Yesterday, was a pretty horrible day. It started on a bad note because Friday night, Bill finally got a response from our lawyer about our pending legal action against our former landlady. In her response was a response from ex landlady’s lawyer, which basically paints Bill and me as horrible, filthy, negligent people. Some of her claims are outright ridiculous and, if they weren’t pertaining to Bill and me, I might even laugh about them.
Among her latest insane claims is that we “stole” her refrigerator. The only refrigerator in the house when we moved in was a piece of shit dorm sized German fridge that barely functioned. She claims we absconded with a much better one (that I’ve never seen) and left an inferior American fridge in its place. It’s complete lunacy. I bought a larger German fridge for us and it’s in our house, but I can prove that I bought it. And we left the shitty German fridge there, because we were under the impression that it belonged to her. Now she’s claiming we left an American fridge. It makes no sense. By the way, she made no mention of this mysterious fridge theft when she and Bill did their exit inspection.
I’m not surprised ex landlady is doing this. She has always clearly been much more interested in money than anything else. She doesn’t care that HER negligence could have hurt or killed me, when she didn’t hire a real repairperson to fix her awning. The upshot is, because we have decided not to allow her to STEAL over 2500 euros from us, she’s threatening to countersue for another 5,000, in addition to the rest of our deposit. This, of course, means we will be going to court.
I realize that this is entirely about money to her. She doesn’t give a damn about us and never did. And I don’t expect her to, really. In fact, I’d say the feeling is more than mutual. We will vigorously defend ourselves against her accusations. Initially, we weren’t going to try to go for a lot of money. We just wanted our deposit back and legal fees. But now, we’re going to ask the lawyer to go for the jugular.
So… then, Bill took Zane to the vet, because he’s been off his food somewhat and has swollen lymph nodes. My first thought was that he had lymphoma, but I managed to talk myself out of that hypothesis. Well, the vet who saw Zane yesterday says that she thinks he does have lymphoma. That means we have some hard decisions to make and, very soon, we will lose a dear family member. Meanwhile, we will be enduring repeated abuse from the ex landlady and her husband, who claim we are horrible, filthy people who “destroyed” their house. While I have never claimed to be a super neat person, no one– aside from my abusive father– has ever implied that I’m “filthy”. Certainly not a landlord or landlady.

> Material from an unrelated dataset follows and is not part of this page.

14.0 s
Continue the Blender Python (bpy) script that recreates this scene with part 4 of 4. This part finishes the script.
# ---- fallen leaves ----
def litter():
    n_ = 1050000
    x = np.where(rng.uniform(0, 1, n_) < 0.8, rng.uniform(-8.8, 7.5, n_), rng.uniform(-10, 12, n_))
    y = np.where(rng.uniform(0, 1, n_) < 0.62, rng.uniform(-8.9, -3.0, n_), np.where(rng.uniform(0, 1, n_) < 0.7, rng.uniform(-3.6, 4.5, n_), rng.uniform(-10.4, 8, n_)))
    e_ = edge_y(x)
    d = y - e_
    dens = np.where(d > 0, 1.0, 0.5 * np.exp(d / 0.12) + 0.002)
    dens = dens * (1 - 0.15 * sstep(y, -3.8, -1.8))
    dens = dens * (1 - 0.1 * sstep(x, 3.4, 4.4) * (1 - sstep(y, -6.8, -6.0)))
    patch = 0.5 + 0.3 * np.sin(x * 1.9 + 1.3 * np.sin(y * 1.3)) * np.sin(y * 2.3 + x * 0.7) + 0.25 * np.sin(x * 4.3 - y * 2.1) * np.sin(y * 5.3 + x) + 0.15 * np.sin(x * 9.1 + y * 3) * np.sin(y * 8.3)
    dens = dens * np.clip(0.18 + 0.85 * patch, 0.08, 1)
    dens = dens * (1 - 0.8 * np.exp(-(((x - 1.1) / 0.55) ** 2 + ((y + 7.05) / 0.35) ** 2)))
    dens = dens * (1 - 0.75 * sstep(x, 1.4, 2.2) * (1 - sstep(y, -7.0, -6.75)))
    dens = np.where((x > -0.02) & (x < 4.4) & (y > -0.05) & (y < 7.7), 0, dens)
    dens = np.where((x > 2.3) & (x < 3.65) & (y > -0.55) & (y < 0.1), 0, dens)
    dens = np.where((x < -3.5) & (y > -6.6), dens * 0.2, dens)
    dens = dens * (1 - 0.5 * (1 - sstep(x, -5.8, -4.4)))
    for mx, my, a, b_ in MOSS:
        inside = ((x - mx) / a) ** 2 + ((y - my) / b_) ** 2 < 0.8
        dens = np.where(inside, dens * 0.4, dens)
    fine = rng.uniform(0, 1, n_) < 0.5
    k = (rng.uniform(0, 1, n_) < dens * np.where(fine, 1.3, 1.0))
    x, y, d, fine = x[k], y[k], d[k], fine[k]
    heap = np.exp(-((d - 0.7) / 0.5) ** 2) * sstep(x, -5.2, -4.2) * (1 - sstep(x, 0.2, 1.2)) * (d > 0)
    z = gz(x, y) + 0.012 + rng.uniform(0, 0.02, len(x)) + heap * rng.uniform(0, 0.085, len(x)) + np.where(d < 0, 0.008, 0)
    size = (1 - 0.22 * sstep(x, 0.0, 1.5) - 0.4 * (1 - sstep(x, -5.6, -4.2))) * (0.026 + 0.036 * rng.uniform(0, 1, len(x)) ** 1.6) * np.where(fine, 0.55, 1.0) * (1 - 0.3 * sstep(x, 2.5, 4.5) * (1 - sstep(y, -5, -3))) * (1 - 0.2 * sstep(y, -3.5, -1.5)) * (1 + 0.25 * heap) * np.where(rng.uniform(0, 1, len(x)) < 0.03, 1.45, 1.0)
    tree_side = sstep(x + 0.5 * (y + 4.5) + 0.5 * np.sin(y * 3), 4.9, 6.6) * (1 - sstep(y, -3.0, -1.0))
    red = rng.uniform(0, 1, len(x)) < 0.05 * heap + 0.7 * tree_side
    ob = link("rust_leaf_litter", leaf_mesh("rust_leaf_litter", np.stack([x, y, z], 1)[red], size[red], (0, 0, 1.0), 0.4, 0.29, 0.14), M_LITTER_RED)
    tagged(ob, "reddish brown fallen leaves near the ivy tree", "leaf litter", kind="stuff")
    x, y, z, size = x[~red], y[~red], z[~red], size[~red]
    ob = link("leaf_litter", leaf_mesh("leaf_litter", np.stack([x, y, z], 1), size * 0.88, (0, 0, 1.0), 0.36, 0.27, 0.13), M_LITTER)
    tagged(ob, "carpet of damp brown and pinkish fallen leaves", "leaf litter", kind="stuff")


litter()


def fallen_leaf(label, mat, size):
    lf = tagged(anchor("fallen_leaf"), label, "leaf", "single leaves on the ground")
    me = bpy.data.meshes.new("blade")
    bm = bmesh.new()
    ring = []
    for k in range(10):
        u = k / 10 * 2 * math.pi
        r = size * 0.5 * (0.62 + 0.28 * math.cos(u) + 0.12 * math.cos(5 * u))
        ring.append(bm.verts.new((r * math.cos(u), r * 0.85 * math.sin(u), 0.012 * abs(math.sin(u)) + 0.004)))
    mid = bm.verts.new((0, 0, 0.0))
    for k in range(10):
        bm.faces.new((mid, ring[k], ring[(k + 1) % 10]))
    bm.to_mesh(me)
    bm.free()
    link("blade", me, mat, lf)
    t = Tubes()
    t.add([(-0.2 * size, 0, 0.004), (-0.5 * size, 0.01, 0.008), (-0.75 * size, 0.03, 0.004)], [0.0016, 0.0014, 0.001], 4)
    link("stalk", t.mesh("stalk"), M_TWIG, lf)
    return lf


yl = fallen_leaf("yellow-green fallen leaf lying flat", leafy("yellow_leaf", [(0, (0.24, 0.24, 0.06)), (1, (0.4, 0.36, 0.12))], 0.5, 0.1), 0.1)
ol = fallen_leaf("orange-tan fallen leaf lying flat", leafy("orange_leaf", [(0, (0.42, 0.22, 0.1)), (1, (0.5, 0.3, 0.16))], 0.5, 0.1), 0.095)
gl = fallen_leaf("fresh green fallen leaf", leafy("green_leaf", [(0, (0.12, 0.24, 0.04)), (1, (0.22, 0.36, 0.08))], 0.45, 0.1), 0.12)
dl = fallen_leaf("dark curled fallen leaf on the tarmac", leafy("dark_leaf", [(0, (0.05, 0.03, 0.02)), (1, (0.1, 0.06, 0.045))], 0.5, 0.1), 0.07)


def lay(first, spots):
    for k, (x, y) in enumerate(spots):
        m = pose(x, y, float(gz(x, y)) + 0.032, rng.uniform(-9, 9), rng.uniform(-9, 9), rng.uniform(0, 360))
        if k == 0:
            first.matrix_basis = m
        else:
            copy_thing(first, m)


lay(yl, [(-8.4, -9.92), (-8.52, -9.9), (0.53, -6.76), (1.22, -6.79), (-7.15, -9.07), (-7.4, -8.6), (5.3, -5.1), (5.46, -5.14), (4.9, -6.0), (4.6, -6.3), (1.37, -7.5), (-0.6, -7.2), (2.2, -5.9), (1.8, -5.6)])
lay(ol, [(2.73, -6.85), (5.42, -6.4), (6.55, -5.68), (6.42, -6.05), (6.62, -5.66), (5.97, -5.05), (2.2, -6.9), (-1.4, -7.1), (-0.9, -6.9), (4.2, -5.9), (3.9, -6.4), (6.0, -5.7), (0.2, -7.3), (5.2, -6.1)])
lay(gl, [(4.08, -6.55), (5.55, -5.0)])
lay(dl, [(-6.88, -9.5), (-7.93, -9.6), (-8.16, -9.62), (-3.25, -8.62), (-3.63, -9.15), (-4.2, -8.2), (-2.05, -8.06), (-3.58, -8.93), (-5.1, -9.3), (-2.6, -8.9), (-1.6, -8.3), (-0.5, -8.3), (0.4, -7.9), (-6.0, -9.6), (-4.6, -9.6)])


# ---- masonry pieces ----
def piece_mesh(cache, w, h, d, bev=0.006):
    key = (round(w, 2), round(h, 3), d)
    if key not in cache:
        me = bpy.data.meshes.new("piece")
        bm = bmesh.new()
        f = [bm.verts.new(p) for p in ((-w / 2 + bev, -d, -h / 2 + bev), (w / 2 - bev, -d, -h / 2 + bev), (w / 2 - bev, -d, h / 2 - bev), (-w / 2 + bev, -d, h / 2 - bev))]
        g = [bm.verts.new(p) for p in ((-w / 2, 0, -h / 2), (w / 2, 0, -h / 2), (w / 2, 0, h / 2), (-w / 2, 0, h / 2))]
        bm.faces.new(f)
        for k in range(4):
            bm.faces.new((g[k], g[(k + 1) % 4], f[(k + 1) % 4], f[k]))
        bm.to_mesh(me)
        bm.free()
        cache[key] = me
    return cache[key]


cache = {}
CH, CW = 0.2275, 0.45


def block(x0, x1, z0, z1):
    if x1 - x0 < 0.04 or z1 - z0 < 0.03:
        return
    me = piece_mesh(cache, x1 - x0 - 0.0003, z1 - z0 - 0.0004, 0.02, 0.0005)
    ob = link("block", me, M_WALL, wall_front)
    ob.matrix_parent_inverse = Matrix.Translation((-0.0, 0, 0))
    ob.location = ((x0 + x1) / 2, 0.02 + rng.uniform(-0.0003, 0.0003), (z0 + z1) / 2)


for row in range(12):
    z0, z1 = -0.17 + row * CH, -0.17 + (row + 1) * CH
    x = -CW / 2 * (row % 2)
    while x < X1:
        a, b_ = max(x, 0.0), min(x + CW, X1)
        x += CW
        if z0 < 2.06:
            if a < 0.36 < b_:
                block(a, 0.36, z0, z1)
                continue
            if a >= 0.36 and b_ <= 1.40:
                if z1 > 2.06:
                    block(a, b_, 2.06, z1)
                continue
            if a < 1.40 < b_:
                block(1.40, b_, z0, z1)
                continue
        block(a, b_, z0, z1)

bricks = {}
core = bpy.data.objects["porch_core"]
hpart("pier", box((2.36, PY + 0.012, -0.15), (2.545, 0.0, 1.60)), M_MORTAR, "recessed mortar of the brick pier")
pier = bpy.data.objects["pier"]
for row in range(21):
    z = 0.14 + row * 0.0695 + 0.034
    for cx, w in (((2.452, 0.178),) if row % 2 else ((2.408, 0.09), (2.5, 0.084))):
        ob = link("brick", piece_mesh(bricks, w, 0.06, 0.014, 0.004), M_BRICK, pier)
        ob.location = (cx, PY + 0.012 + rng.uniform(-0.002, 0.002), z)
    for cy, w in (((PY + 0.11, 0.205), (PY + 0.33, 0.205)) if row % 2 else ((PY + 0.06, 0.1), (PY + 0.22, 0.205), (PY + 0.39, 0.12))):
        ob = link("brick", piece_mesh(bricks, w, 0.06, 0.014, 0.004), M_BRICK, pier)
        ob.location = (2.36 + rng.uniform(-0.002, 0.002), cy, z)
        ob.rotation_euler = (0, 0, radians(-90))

I was feeling overwhelmed yesterday, so I posted on social media that my life sucks. I soon got a rash of insensitive comments from so-called friends. Granted, they didn’t know exactly what was troubling me… nor did they ask. Instead, I got several comments that were pretty trite and dismissive. I got upset and addressed everyone, asking those who had nothing kind or helpful to say to leave me alone. The responses were more appropriate then, but then I realized that not a single comment came from my family members. I might as well be dead to them.
Actually, I know my life doesn’t suck. I know many people have it much worse than I do. I also know that this situation will get better with time. I will lose Zane, but that was never a question. All living things die at some time. Zane’s time is approaching. And I even know this mess with the ex landlady isn’t the end of the world. We have a lawyer. We have lots of insurance. And if ex landlady had a good case, I don’t think her lawyer would have written such ridiculous claims in such a blustering tone. There would be no need.
It’s still very upsetting, though. I am thousands of miles away from home. We made the choice to be here, but only because this is where Bill found work. I had previously loved Germany, but we were only here for two years. I hadn’t had the chance to experience how utterly nasty and vindictive some people can be. Yes, this could have happened in the United States, but at least we are citizens. It’s plain to me that the ex landlady never saw us as anything more than a money source.
All I ever wanted was to be left alone. Instead, I endured the brunt of ex landlady’s abuses. I tolerated her constant unannounced visits, verbal tirades, and ridiculous demands and accusations. I had no real power to escape her, other than leaving my husband and going off to do my own thing. I’m not sure where that would have led… and it wasn’t something I really wanted to do, anyway, because I love Bill.
But anyway… for right now, yes my life sucks. It may not suck as much as it could. It may not suck as much as other people’s lives suck. But it still sucks. People think I have no right to say anything. Maybe they’re right. I could be in a much worse situation than I’m in right now. Maybe I’m just a weak person who is as derelict and filthy as our former landlady accuses me of being. I don’t know why I keep trying.